EXERCISE GOAL => Include the line containing "return q, way, RNG.uniform(*twig_len, len(k))" and all lines before it, repeated exactly from the listing below, without pictures.

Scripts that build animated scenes
----

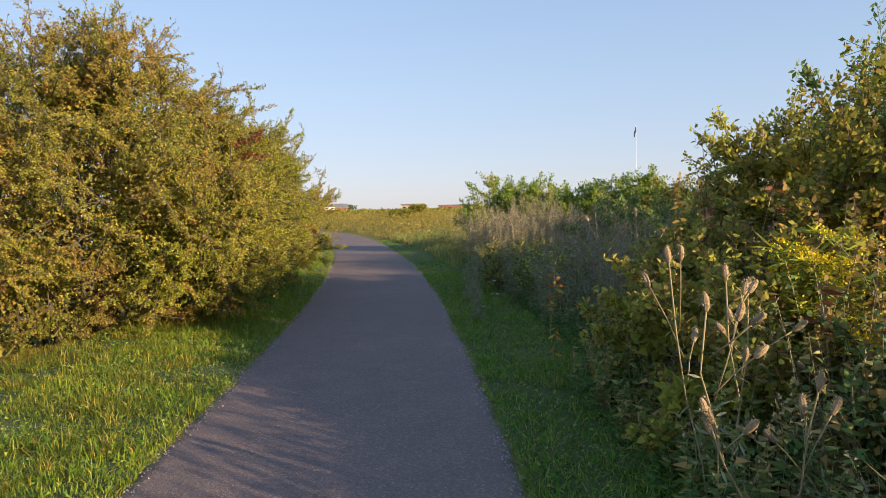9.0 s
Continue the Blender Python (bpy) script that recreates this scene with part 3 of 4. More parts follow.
def single_stems(root, a, b, ra, rb, mat, name="stem", sides=4, bend=0.04):
    """Each stalk a gently bent tube of its own."""
    for k in range(len(a)):
        n = 4
        piece(name, tube_mesh(name, line(a[k], b[k], n, bend), np.linspace(ra, rb, n + 1), mat, sides), root)


def spray_twigs(p, out, axis, length, each, twig_len):
    """Side twigs set flat along boughs, as in the layered sprays of a thorn bush."""
    n = len(p)
    side = unit(np.cross(axis, np.array([0, 0, 1.0]) + RNG.normal(size=(n, 3)) * 0.45))
    k = np.repeat(np.arange(n), each)
    t = RNG.uniform(0.05, 1.0, (len(k), 1))
    sign = np.where(RNG.uniform(size=(len(k), 1)) < 0.5, -1.0, 1.0)
    q = (p - axis * length[:, None] * 0.65)[k] + axis[k] * length[k][:, None] * t
    way = unit(axis[k] * 0.75 + side[k] * sign * RNG.uniform(0.25, 1.1, (len(k), 1)) + RNG.normal(size=(len(k), 3)) * 0.24 + np.array([0, 0, 0.08]))
    return q, way, RNG.uniform(*twig_len, len(k)) * (1.15 - 0.55 * t[:, 0]), out[k]


def bush(name, at, blobs, twigs, per, size, mat, label, category="bush", group="", sprays=0, spray_len=(0.5, 1.1), twig_len=(0.14, 0.36),
         spray_from=0.75, second=None, second_share=0.0, stems=7, berries=0, shape=0.55, up=0.25, near=False, bough_len=(0.45, 0.95), fill=0, limb=1.0, each=11, gaps=0.9, outline=0, tri=False, broad=False):
    """A shrub: stems and limbs, boughs with flat sprays of twigs in the shell of its crown, leaves along every twig, shoots that stick out."""
    base = np.array([at[0], at[1], float(land(at[0], at[1]))])
    root = empty(name, base, label, category, group)
    n = max(twigs // each, 12)
    p0, out0 = crown_points(blobs, n, 0.8, gaps=gaps)
    axis = unit(out0 * 0.8 + RNG.normal(size=p0.shape) * 0.38 + np.array([0, 0, up]))
    bl_len = RNG.uniform(*bough_len, n)
    p0 = p0 + axis * (RNG.uniform(size=(n, 1)) ** 3) * 0.25 * bl_len[:, None]
    if outline:
        # some boughs reach well out of the crown
        j = RNG.choice(n, outline, replace=False)
        p0[j] += axis[j] * bl_len[j][:, None] * RNG.uniform(0.2, 0.55, (outline, 1))
    p, way, ln, out = spray_twigs(p0, out0, axis, bl_len, each, twig_len)
    low = p[:, 2] > land(p[:, 0], p[:, 1]) + 0.05
    p, way, ln, out = p[low], way[low], ln[low], out[low]
    bl = np.array(blobs, float)
    for k in range(stems):
        c = bl[k % min(len(bl), 7)]
        foot = base + np.array([*RNG.normal(size=2) * 0.25, -0.1])
        foot[:2] += (c[:2] - base[:2]) * 0.45
        foot[2] = land(foot[0], foot[1]) - 0.05
        top = c[:3] + RNG.normal(size=3) * c[3:] * 0.25
        piece("stem", tube_mesh("stem", line(foot - base, top - base, 4, 0.12), np.linspace(0.055, 0.025, 5) * RNG.uniform(0.7, 1.2) * limb, BARK, 6), root)
    # limbs out to the boughs, and the boughs themselves
    j = RNG.choice(n, min(n, 150), replace=False)
    c = bl[np.argmin(np.linalg.norm((p0[j][:, None] - bl[None, :, :3]) / bl[None, :, 3:], axis=2), 1)]
    start = c[:, :3] * 0.8 + p0[j] * 0.2
    start[:, 2] = np.maximum(start[:, 2] - c[:, 5] * 0.15, base[2] + 0.2)
    end = p0[j] - axis[j] * bl_len[j][:, None] * 0.65
    mid = (start + end) / 2 + RNG.normal(size=start.shape) * 0.12
    ra = np.concatenate([start, mid, p0 - axis * bl_len[:, None] * 0.65])
    rb = np.concatenate([mid, end, p0 + axis * bl_len[:, None] * 0.35])
    m = len(j)
    piece("branchwork", stick_mesh("branchwork", ra - base, rb - base, np.concatenate([np.full(m, 0.016), np.full(m, 0.011), np.full(n, 0.008)]) * limb,
                                   np.concatenate([np.full(m, 0.011), np.full(m, 0.007), np.full(n, 0.003)]) * limb, BARK, 4), root, kind="stuff")
    tw = slice(None) if near else slice(None, None, 3)
    piece("twigwork", stick_mesh("twigwork", (p - base)[tw], (p + way * ln[:, None] - base)[tw], 0.0042, 0.002, TWIG, 3), root, kind="stuff")
    lp, lw = twig_leaves(p, way, ln, per, size)
    face = np.repeat(unit(out + np.array([0, 0, 0.45])), per, 0)
    pick = RNG.uniform(size=len(lp)) < second_share
    s = size * RNG.uniform(0.6, 1.3, len(lp))
    piece("crown", leaf_mesh("crown", (lp - base)[~pick], lw[~pick], s[~pick], s[~pick] * shape, mat, 0.18, tri or not near, face[~pick], broad), root, kind="stuff")
    if second_share:
        piece("yellowing_leaves", leaf_mesh("yellowing_leaves", (lp - base)[pick], lw[pick], s[pick], s[pick] * shape, second, 0.18, tri or not near, face[pick], broad), root, "yellowing leaves", "stuff")
    if fill:
        # older leaves deep inside the crown
        q, w = crown_points(blobs, fill, 0.1)
        q = q - w * RNG.uniform(0.25, 1.0, (fill, 1)) * np.minimum(0.9, 0.6 * float(bl[:6, 3:].mean()))
        piece("inner_leaves", leaf_mesh("inner_leaves", q - base, spread(fill), max(size * 1.3, 0.04), max(size * 1.1, 0.034), mat, 0.18, True, w), root, kind="stuff")
        m = fill
        c = bl[RNG.integers(0, min(len(bl), 6), m)]
        q = c[:, :3] + spread(m) * c[:, 3:] * RNG.uniform(0.05, 0.36, (m, 1)) ** 0.5
        q = q[q[:, 2] > land(q[:, 0], q[:, 1]) + 0.1]
        piece("shaded_leaves", leaf_mesh("shaded_leaves", q - base, spread(len(q)), max(size * 1.7, 0.06), max(size * 1.5, 0.055), mat, 0.18, True), root, kind="stuff")
    if sprays:
        idx = np.argsort(-(p[:, 2] + out[:, 2] * 0.4 + RNG.normal(size=len(p)) * 0.25))[:int(len(p) * (1 - spray_from))]
        idx = RNG.choice(idx, min(sprays, len(idx)), replace=False)
        shoots(root, base, p[idx], unit(out[idx] * 0.5 + RNG.normal(size=(len(idx), 3)) * 0.4 + np.array([0, 0, 0.8])), RNG.uniform(*spray_len, len(idx)), size, mat, shape)
    if berries:
        j = RNG.choice(len(lp), berries, replace=False)
        piece("berries", leaf_mesh("berries", lp[j] - base, lw[j], 0.018, 0.018, BERRY, 0.5), root, "dark red berries", "stuff")
    return root


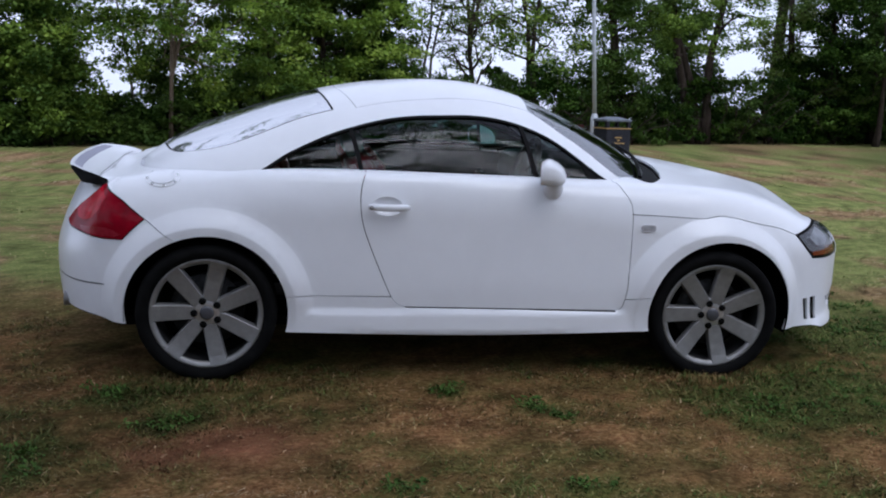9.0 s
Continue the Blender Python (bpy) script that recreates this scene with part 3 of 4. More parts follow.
for s in (1, -1):
    part("rear_quarter_panel", sheet(body, quarter, guides=FLARES, sides=(s,)), PAINT, car)
    doors[s] = part("door", sheet(body, door, holes=[CUP], sides=(s,)), PAINT, car)
    part("front_wing", sheet(body, fender, guides=FLARES, holes=fender_slots, sides=(s,)), PAINT, car)
    part("side_skirt", sheet(body, sill, step=.02, guides=FLARES, sides=(s,)), PAINT, car)
    lamp = part("tail_lamp", sheet(body, TAIL_LAMP, gap=.004, lift=.004, sides=(s,)), REDLENS, car, "dark red tail lamp lens")
    glow = loop([(-1.70, .822), (-1.785, .855), (-1.89, .806), (-2.0, .733)], [(-2.0, .733), (-1.94, .700), (-1.82, .708), (-1.735, .752), (-1.70, .822)])
    part("lamp_segment", sheet(body, glow, step=.015, gap=0, lift=.0046, skirt=.001, sides=(s,)), REDLAMP, lamp, "brighter red lamp segment")
    # lower segment painted pinker to stand for a reflection on the lens
    pale = loop([(-1.60, .668), (-1.66, .690), (-1.74, .688), (-1.83, .676), (-1.90, .672)], [(-1.90, .672), (-1.88, .655)], [(-1.88, .655), (-1.75, .652), (-1.63, .655)], [(-1.63, .652), (-1.60, .668)])
    part("pale_segment", sheet(body, pale, step=.015, gap=0, lift=.0043, skirt=.001, sides=(s,)), PALELAMP, lamp, "lower lamp segment, paler red for a reflection put into its colour")
    housing = part("headlamp", sheet(body, HEAD, gap=.002, lift=-.05, skirt=0, sides=(s,)), LAMPGREY, car, "dark grey headlamp behind a clear cover")
    ring = inset_loop(HEAD, .013)
    part("gasket", sheet(body, HEAD, gap=.003, lift=.001, holes=[ring], sides=(s,), skirt=.014), BLACK, housing)
    part("cover", sheet(body, ring, gap=0, lift=.002, skirt=0, sides=(s,)), CLEAR, housing, "clear headlamp cover").visible_shadow = False
    strip = loop([(1.805, .595), (1.90, .588), (2.0, .586), (2.09, .59)], [(2.09, .59), (2.115, .62)], [(2.115, .62), (2.0, .612), (1.90, .612), (1.80, .616)], [(1.80, .616), (1.805, .595)])
    part("indicator", sheet(body, strip, gap=0, lift=-.006, skirt=.03, sides=(s,)), AMBER, housing, "amber indicator strip")
    bowl = loop([(1.84, .690), (1.90, .712), (1.97, .724), (2.06, .725), (2.11, .69), (2.08, .645), (1.97, .634), (1.89, .648), (1.84, .690)])
    part("reflector", sheet(body, bowl, gap=0, lift=-.03, skirt=.02, sides=(s,)), REFLECT, housing, "pale headlamp reflector")
    for i, sl in enumerate(SLOTS):
        part("air_slot", sheet(body, inset_loop(sl, -.012), gap=0, lift=-.03, skirt=0, sides=(s,)), DARK, car, "black air slot in the bumper")

# wheel wells and floor
for cx, cz, a0, a1 in ((*ARCH_R, -4, 187), (*ARCH_F, -15.5, 184)):
    for s in (1, -1):
        bm = bmesh.new()
        pts = [(cx + .372 * math.cos(a), cz + .372 * math.sin(a)) for a in np.radians(np.linspace(a0, a1, 40))]
        out = [bm.verts.new((x, -.85 * s, z)) for x, z in pts]
        back = [bm.verts.new((x, -.45 * s, z)) for x, z in pts]
        for k in range(len(pts) - 1):
            bm.faces.new((out[k], out[k + 1], back[k + 1], back[k]))
        bm.faces.new(back)
        part("wheel_well", bm, DARK, car)
part("floor_pan", slab(bmesh.new(), (.02, 0, .235), (3.3, 1.36, .05), .01), DARK, car)

# greenhouse
WIN_TOP = [(-1.006, .072), (-.902, .245), (-.818, .332), (-.676, .425), (-.536, .482), (-.396, .522), (-.259, .541), (-.121, .547), (.021, .555), (.163, .550), (.300, .522), (.433, .454), (.558, .313), (.677, .105)]
WINDOWS = loop(WIN_TOP, [(.677, .105), (.695, .078), (.55, .036), (.26, .008), (-.15, .006), (-.5, .010), (-.75, .022), (-1.006, .072)][1:])
SEAM = [(-.534, .631), (-.383, .660), (-.246, .675), (-.10, .690), (.043, .697), (.20, .698), (.333, .69)]
A_PILLAR = [(.333, .69), (.385, .645), (.456, .575), (.580, .455), (.690, .280), (.765, .12), (.80, .02)]
A_BASE = [(.80, .02), (.90, .02), (1.0, .02), (1.055, .02)]
screen = loop(A_PILLAR, A_BASE, [(1.055, .02), (1.055, 1.0)], [(1.055, 1.0), (.352, 1.0)], [(.352, 1.0), (.346, .85), (.333, .69)])
R_LOW = [(-.641, .636), (-.796, .602), (-.929, .545), (-1.058, .485), (-1.186, .445), (-1.300, .455), (-1.365, .485), (-1.410, .570), (-1.440, .70), (-1.485, 1.0)]
rear_screen = loop(R_LOW, [(-1.485, 1.0), (-.705, 1.0)], [(-.705, 1.0), (-.694, .884), (-.641, .636)])
roof = loop(SEAM, [(.333, .69), (.346, .85), (.352, 1.0)], [(.352, 1.0), (-.625, 1.0)], [(-.625, 1.0), (-.609, .892), (-.534, .631)])
frame_out = loop([(DR + .004, .0), (-1.2, .0), (0, .0), (.7, .0), (.80, .02)], A_PILLAR[::-1], SEAM[::-1], [(-.534, .631), (-.609, .892), (-.625, 1.0)], [(-.625, 1.0), (-.705, 1.0)], [(-.705, 1.0), (-.694, .884), (-.641, .636)],
                 R_LOW, [(-1.485, 1.0), (DR + .004, 1.0)], [(DR + .004, 1.0), (DR + .004, .0)])
part("roof_panel", sheet(dome, roof, sides=(1, -1), gap=.0028), PAINT, car)
part("roof_frame", sheet(dome, frame_out, holes=[WINDOWS], sides=(1, -1), gap=.0008), PAINT, car)
lining = loop([(-1.45, .3), (-.9, .35), (-.5, .52), (0, .58), (.3, .55), (.36, .62)], [(.36, .62), (.36, 1.0)], [(.36, 1.0), (-.75, 1.0)], [(-.75, 1.0), (-.70, .62), (-1.0, .50), (-1.3, .38), (-1.45, .3)])
part("headlining", sheet(dome, lining, lift=-.03, gap=0, step=.06, skirt=0, sides=(1, -1)), CABIN, car)
part("windscreen", sheet(dome, screen, lift=-.003, gap=.001, skirt=0, sides=(1, -1)), SCREEN, car, "clear curved windscreen")
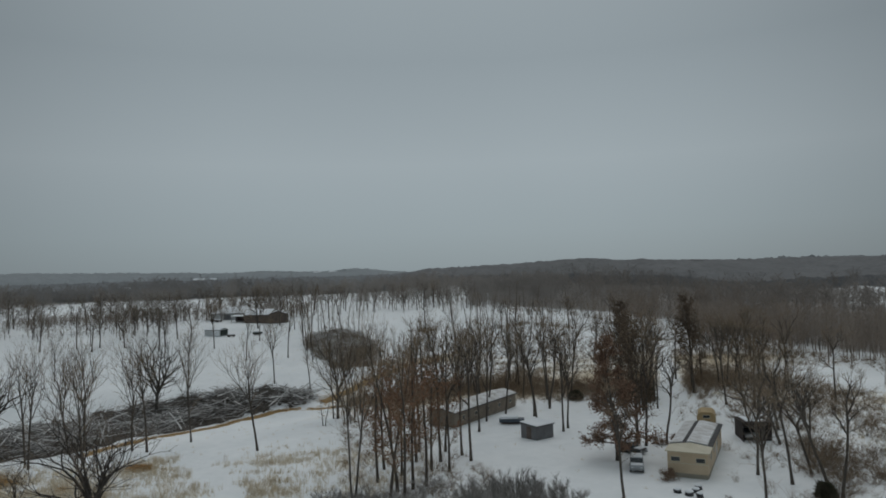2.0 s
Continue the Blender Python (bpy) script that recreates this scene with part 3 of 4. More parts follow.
FIELD[1].put(8.6, 130.7, 21, 0.7, "woodlot trees", 0.05, -8)
FOREST[2].put(57.3, 84.6, 15, 2.1, "trees round the yard", 0.05, -11)
FOREST[6].put(56.2, 80.4, 17, 0.4, "trees round the yard", 0.05, -9)
plant(ROUND, [(58.5, 67.1, 12.5), (66.5, 104, 11)], "trees round the yard")
plant(LEAFY, [(7.3, 89.3, 20.5), (8.3, 90.9, 20.5), (8.6, 85.6, 20), (7.4, 100.7, 20), (10.2, 91.6, 21), (11.9, 92.4, 21), (6.2, 95, 19), (9.4, 97.5, 19),
              (13.4, 98.5, 20), (12, 104, 20), (15.6, 97.8, 19.5), (13, 109, 20), (9, 107, 19)], "woodlot trees")
plant(OAK, [(38.2, 97, 18)], "trees round the yard")
plant(DARK_OAK, [(44.6, 104.8, 21), (60.6, 147, 19), (70.0, 134.6, 19.5)], "trees round the yard")
plant(FIELD, [(-31.6, 88, 8.5), (-39, 92, 7)], "small trees in the dry grass")
plant(CROOKED, [(-24, 87.4, 14)], "small trees in the dry grass")


def clear(x, y, gap, taken):
    return all((x - a) ** 2 + (y - b) ** 2 > gap * gap for a, b in taken)


def scatter(kinds, x0, x1, y0, y1, count, gap, low, high, group, keep, sink=0.05):
    taken, tries = [], 0
    while len(taken) < count and tries < count * 40:
        tries += 1
        x, y = rng.uniform(x0, x1), rng.uniform(y0, y1)
        if keep(x, y) and lane_gap(x, y) > 3.6 and clear(x, y, gap, taken):
            taken.append((x, y))
            kinds[rng.randrange(len(kinds))].put(x, y, rng.uniform(low, high), rng.uniform(0, 6.28), group, sink)


def in_yard(x, y):
    return 20 < x < 64 and 78 < y < 138


def edge_of_woods(y):
    """The x at which the eastern woods begin."""
    return float(np.interp(y, [90, 190, 245, 262, 279, 306, 330, 360, 450, 520], [134, 130, 122, 112, 101, 76, 67, 69, 92, 100]))


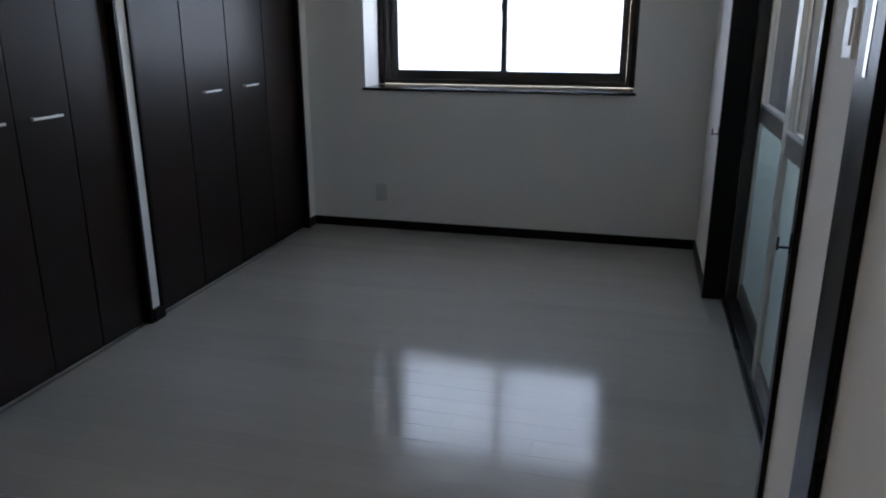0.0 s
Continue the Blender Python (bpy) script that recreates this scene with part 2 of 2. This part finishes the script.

----

ANSWER TO THE TASK =>
9.0 s
Continue the Blender Python (bpy) script that recreates this scene with part 3 of 4. More parts follow.
def single_stems(root, a, b, ra, rb, mat, name="stem", sides=4, bend=0.04):
    """Each stalk a gently bent tube of its own."""
    for k in range(len(a)):
        n = 4
        piece(name, tube_mesh(name, line(a[k], b[k], n, bend), np.linspace(ra, rb, n + 1), mat, sides), root)


def spray_twigs(p, out, axis, length, each, twig_len):
    """Side twigs set flat along boughs, as in the layered sprays of a thorn bush."""
    n = len(p)
    side = unit(np.cross(axis, np.array([0, 0, 1.0]) + RNG.normal(size=(n, 3)) * 0.45))
    k = np.repeat(np.arange(n), each)
    t = RNG.uniform(0.05, 1.0, (len(k), 1))
    sign = np.where(RNG.uniform(size=(len(k), 1)) < 0.5, -1.0, 1.0)
    q = (p - axis * length[:, None] * 0.65)[k] + axis[k] * length[k][:, None] * t
    way = unit(axis[k] * 0.75 + side[k] * sign * RNG.uniform(0.25, 1.1, (len(k), 1)) + RNG.normal(size=(len(k), 3)) * 0.24 + np.array([0, 0, 0.08]))
    return q, way, RNG.uniform(*twig_len, len(k)) * (1.15 - 0.55 * t[:, 0]), out[k]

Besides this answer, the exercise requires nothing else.